__WHAT YOU WILL DO__
Do not include the pictures; repeat the rest of the data exactly.

__DATA SHOWN__

↓↓↓

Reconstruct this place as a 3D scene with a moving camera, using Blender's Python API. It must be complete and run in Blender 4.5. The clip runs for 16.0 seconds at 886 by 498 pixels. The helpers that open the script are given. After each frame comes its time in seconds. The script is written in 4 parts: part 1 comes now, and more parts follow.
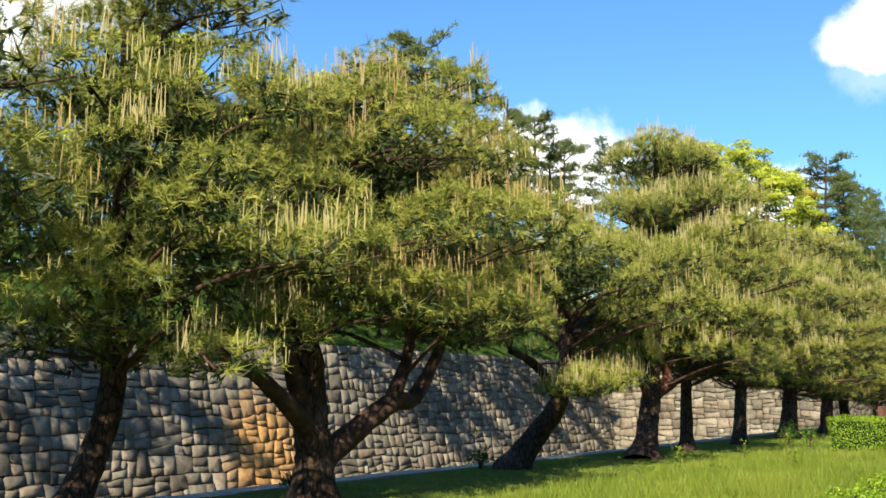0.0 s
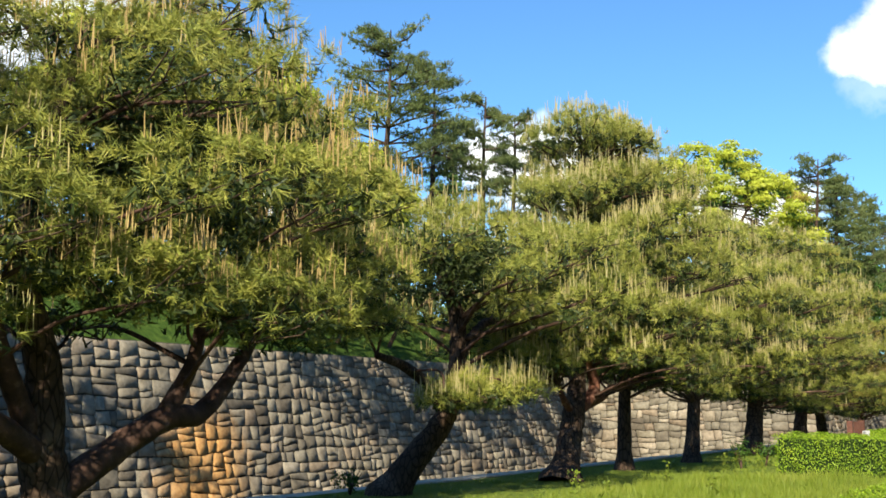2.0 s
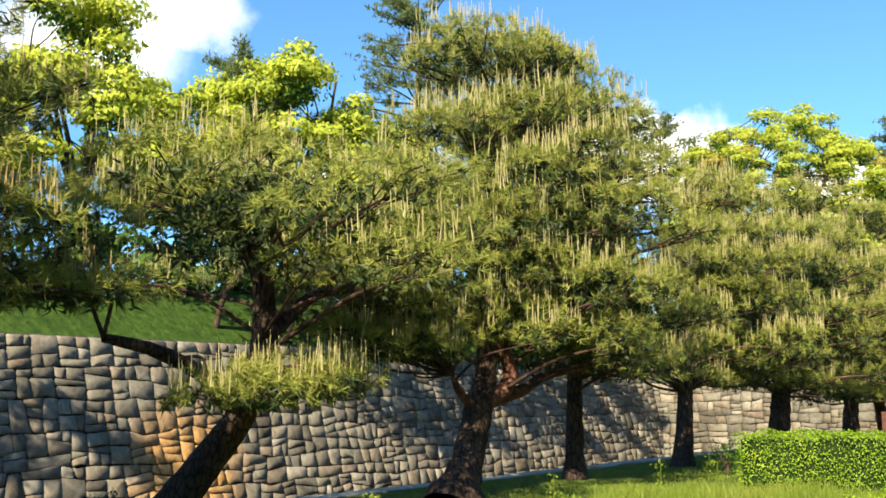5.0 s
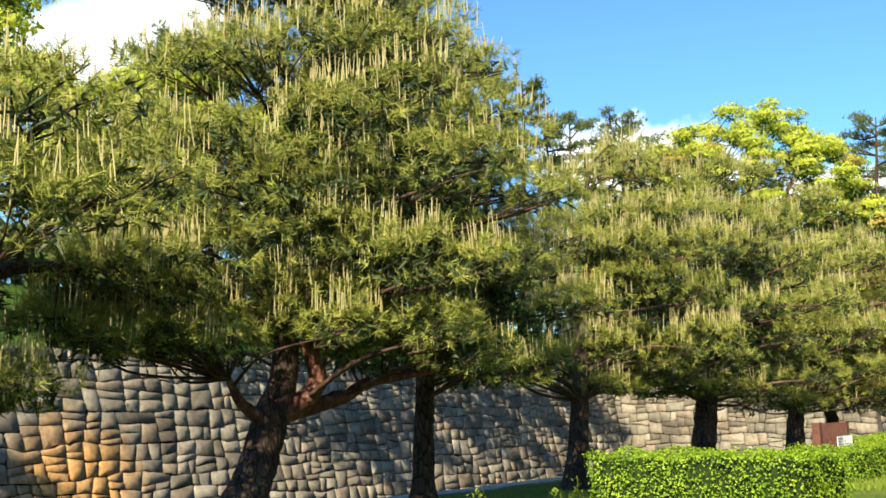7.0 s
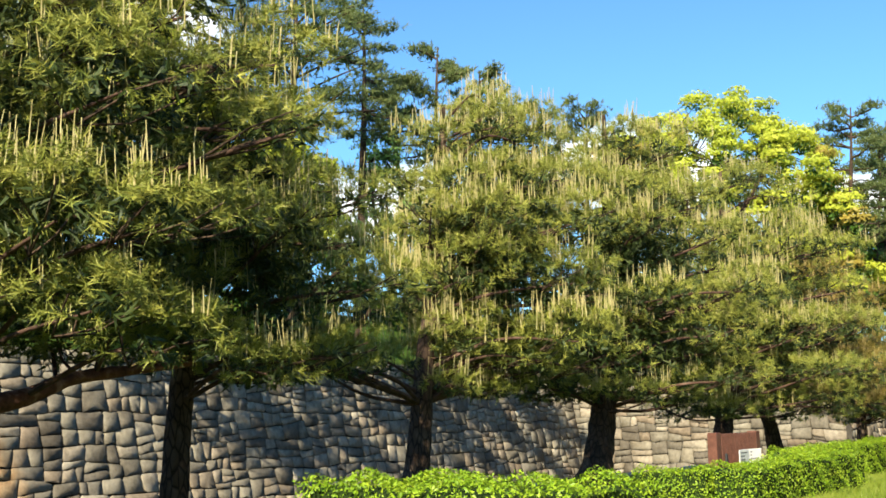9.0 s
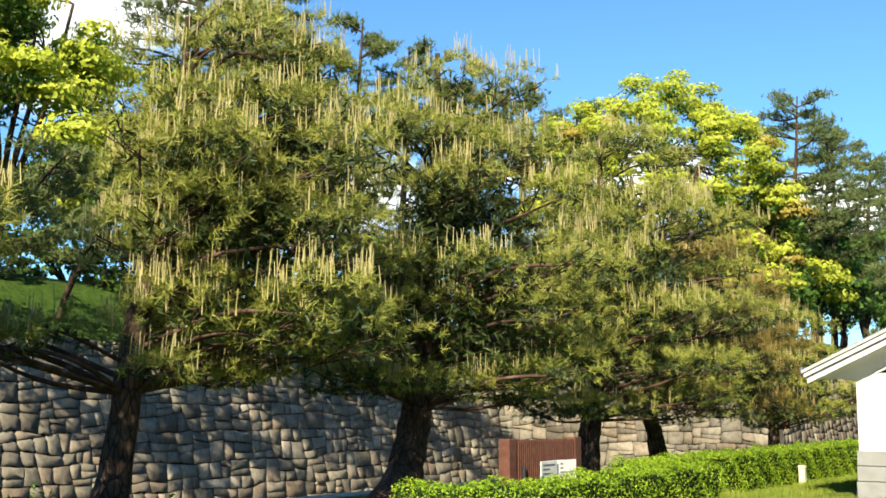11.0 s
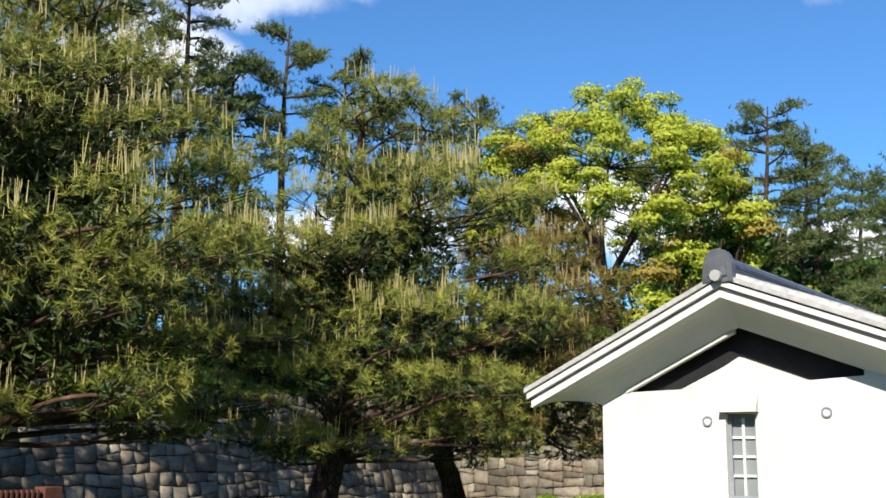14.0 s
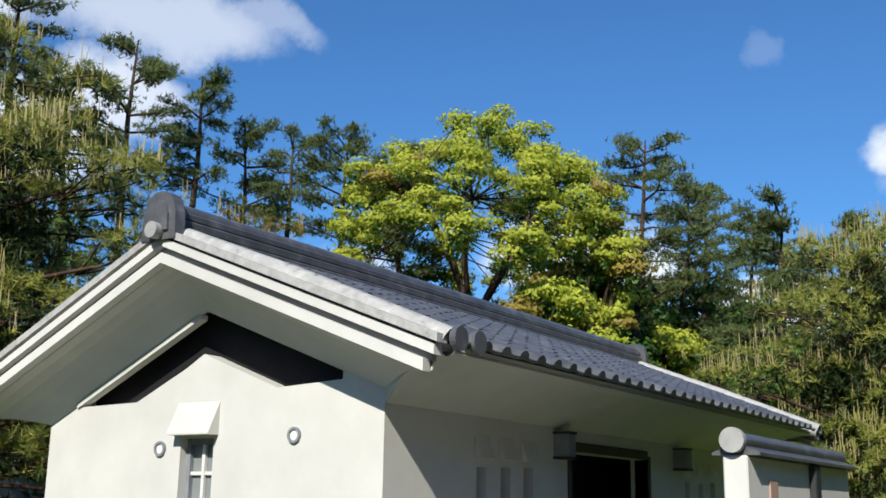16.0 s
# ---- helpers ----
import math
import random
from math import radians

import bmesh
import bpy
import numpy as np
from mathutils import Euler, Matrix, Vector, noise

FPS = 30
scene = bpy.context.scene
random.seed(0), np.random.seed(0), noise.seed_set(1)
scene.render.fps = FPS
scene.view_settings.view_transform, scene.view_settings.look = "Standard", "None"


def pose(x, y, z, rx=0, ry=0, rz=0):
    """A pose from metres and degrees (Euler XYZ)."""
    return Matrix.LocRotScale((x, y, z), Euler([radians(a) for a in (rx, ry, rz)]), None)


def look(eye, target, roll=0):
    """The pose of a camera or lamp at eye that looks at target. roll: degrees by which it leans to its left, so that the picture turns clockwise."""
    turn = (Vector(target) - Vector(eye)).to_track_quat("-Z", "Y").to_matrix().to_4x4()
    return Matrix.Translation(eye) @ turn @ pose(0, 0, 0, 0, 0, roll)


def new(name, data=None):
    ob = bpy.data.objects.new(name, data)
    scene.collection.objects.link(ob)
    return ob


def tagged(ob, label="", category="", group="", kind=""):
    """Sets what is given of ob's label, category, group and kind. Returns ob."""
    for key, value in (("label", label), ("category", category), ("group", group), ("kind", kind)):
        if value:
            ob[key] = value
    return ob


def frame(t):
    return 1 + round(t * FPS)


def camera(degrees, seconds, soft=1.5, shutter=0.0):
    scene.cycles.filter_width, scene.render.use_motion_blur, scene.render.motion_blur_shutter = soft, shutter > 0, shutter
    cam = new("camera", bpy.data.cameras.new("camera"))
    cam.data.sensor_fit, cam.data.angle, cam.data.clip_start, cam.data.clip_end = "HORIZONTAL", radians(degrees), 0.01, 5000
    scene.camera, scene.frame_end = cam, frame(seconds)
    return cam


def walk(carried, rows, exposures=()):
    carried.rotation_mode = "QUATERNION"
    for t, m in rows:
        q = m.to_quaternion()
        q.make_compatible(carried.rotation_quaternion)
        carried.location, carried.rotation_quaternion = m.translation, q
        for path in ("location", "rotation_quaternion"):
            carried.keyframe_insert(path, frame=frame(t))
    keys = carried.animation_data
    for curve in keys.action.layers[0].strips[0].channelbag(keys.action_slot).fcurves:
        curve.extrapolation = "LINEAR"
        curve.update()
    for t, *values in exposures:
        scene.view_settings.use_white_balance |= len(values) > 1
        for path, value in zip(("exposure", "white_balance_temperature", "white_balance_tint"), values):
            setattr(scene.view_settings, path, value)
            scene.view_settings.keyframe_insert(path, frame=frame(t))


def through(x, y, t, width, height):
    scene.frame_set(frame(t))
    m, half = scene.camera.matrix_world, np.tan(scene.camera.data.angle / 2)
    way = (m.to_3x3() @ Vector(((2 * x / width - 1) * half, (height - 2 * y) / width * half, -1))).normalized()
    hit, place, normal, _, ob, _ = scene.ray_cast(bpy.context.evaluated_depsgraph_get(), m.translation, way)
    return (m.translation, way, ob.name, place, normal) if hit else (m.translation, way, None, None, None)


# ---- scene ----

↑↑↑

__OUTPUT OF THE EXERCISE__
Reconstruct this place as a 3D scene with a moving camera, using Blender's Python API. It must be complete and run in Blender 4.5. The clip runs for 16.0 seconds at 886 by 498 pixels. The helpers that open the script are given. After each frame comes its time in seconds. The script is written in 4 parts: part 1 comes now, and more parts follow.
0.0 s
2.0 s
5.0 s
7.0 s
9.0 s
11.0 s
14.0 s
16.0 s
# ---- helpers ----
import math
import random
from math import radians

import bmesh
import bpy
import numpy as np
from mathutils import Euler, Matrix, Vector, noise

FPS = 30
scene = bpy.context.scene
random.seed(0), np.random.seed(0), noise.seed_set(1)
scene.render.fps = FPS
scene.view_settings.view_transform, scene.view_settings.look = "Standard", "None"


def pose(x, y, z, rx=0, ry=0, rz=0):
    """A pose from metres and degrees (Euler XYZ)."""
    return Matrix.LocRotScale((x, y, z), Euler([radians(a) for a in (rx, ry, rz)]), None)


def look(eye, target, roll=0):
    """The pose of a camera or lamp at eye that looks at target. roll: degrees by which it leans to its left, so that the picture turns clockwise."""
    turn = (Vector(target) - Vector(eye)).to_track_quat("-Z", "Y").to_matrix().to_4x4()
    return Matrix.Translation(eye) @ turn @ pose(0, 0, 0, 0, 0, roll)


def new(name, data=None):
    ob = bpy.data.objects.new(name, data)
    scene.collection.objects.link(ob)
    return ob


def tagged(ob, label="", category="", group="", kind=""):
    """Sets what is given of ob's label, category, group and kind. Returns ob."""
    for key, value in (("label", label), ("category", category), ("group", group), ("kind", kind)):
        if value:
            ob[key] = value
    return ob


def frame(t):
    return 1 + round(t * FPS)


def camera(degrees, seconds, soft=1.5, shutter=0.0):
    scene.cycles.filter_width, scene.render.use_motion_blur, scene.render.motion_blur_shutter = soft, shutter > 0, shutter
    cam = new("camera", bpy.data.cameras.new("camera"))
    cam.data.sensor_fit, cam.data.angle, cam.data.clip_start, cam.data.clip_end = "HORIZONTAL", radians(degrees), 0.01, 5000
    scene.camera, scene.frame_end = cam, frame(seconds)
    return cam


def walk(carried, rows, exposures=()):
    carried.rotation_mode = "QUATERNION"
    for t, m in rows:
        q = m.to_quaternion()
        q.make_compatible(carried.rotation_quaternion)
        carried.location, carried.rotation_quaternion = m.translation, q
        for path in ("location", "rotation_quaternion"):
            carried.keyframe_insert(path, frame=frame(t))
    keys = carried.animation_data
    for curve in keys.action.layers[0].strips[0].channelbag(keys.action_slot).fcurves:
        curve.extrapolation = "LINEAR"
        curve.update()
    for t, *values in exposures:
        scene.view_settings.use_white_balance |= len(values) > 1
        for path, value in zip(("exposure", "white_balance_temperature", "white_balance_tint"), values):
            setattr(scene.view_settings, path, value)
            scene.view_settings.keyframe_insert(path, frame=frame(t))


def through(x, y, t, width, height):
    scene.frame_set(frame(t))
    m, half = scene.camera.matrix_world, np.tan(scene.camera.data.angle / 2)
    way = (m.to_3x3() @ Vector(((2 * x / width - 1) * half, (height - 2 * y) / width * half, -1))).normalized()
    hit, place, normal, _, ob, _ = scene.ray_cast(bpy.context.evaluated_depsgraph_get(), m.translation, way)
    return (m.translation, way, ob.name, place, normal) if hit else (m.translation, way, None, None, None)


# ---- scene ----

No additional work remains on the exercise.